◆ Exercise instructions ◆
Where a line in the listing below contains the word "part", copy that line.

◆ Dataset section ◆

________

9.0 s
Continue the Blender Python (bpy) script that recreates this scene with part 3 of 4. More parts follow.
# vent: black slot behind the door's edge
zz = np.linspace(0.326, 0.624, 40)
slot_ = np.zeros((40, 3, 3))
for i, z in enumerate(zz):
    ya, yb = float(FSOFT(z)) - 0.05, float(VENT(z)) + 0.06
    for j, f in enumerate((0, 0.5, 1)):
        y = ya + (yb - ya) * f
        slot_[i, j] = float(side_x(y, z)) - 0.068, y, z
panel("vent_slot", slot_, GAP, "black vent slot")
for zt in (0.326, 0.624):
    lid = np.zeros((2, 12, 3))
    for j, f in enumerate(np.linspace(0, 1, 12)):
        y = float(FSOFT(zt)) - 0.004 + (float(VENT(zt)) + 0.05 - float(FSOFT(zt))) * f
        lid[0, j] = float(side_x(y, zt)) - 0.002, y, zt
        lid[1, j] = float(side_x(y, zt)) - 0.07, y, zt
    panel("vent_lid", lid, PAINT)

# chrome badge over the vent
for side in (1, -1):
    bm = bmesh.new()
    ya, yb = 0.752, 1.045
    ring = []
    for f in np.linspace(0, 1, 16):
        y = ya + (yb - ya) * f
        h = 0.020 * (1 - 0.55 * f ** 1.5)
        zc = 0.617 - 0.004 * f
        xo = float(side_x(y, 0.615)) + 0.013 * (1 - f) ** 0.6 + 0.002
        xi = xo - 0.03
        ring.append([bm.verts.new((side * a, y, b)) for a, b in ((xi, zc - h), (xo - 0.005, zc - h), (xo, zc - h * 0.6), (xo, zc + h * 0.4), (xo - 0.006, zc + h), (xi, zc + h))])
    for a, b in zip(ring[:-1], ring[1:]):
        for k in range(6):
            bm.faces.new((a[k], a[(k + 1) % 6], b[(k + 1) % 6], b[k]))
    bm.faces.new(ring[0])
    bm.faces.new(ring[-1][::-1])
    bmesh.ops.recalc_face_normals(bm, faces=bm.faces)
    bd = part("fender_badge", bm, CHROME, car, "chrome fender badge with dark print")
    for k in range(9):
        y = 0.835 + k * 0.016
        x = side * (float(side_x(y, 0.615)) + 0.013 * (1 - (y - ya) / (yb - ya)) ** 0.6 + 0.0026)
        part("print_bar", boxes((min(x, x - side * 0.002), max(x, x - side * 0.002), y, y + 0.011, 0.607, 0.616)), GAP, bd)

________

◆ Reply to the exercise ◆
Continue the Blender Python (bpy) script that recreates this scene with part 3 of 4. More parts follow.
    bd = part("fender_badge", bm, CHROME, car, "chrome fender badge with dark print")
        part("print_bar", boxes((min(x, x - side * 0.002), max(x, x - side * 0.002), y, y + 0.011, 0.607, 0.616)), GAP, bd)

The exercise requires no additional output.